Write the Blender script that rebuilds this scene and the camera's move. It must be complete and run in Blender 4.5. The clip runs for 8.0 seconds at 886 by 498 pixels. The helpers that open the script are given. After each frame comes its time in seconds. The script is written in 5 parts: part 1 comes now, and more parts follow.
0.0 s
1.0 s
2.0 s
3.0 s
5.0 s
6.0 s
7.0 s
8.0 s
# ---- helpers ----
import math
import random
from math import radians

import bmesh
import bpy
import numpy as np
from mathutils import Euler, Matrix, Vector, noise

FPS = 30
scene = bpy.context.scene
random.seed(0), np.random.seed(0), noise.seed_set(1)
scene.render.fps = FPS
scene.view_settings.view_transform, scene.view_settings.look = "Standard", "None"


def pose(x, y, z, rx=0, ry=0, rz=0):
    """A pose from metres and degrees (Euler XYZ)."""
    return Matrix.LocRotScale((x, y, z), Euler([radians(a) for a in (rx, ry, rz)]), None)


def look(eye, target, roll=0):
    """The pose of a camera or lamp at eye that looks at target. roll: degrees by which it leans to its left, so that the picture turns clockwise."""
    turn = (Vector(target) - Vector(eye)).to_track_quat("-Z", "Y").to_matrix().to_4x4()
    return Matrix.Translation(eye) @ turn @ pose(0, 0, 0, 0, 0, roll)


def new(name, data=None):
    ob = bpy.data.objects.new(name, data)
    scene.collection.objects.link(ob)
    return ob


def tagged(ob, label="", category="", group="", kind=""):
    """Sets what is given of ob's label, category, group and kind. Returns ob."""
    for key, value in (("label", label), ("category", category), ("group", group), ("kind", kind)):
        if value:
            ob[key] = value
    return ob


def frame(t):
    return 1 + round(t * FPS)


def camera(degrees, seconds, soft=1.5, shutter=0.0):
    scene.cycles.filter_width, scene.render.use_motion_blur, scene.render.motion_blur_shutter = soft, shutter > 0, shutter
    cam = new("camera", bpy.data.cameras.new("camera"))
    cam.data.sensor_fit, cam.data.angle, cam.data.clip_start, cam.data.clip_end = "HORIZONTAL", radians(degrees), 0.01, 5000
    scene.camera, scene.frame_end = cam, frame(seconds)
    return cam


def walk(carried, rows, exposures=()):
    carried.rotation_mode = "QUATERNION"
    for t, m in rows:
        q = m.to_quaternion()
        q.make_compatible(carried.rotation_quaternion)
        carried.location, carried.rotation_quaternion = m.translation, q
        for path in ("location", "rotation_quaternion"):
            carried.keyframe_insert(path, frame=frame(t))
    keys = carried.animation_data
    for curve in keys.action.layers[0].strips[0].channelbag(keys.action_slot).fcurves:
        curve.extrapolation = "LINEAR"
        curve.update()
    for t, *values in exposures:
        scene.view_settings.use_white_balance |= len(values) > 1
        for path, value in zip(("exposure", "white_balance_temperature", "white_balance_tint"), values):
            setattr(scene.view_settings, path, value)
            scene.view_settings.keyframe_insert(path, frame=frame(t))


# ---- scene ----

◆ **TASK REQUIREMENTS**
Copy out every line in the listing where the word "exposures" appears.

◆ **RESULT FOR THIS TASK**
def walk(carried, rows, exposures=()):
    for t, *values in exposures:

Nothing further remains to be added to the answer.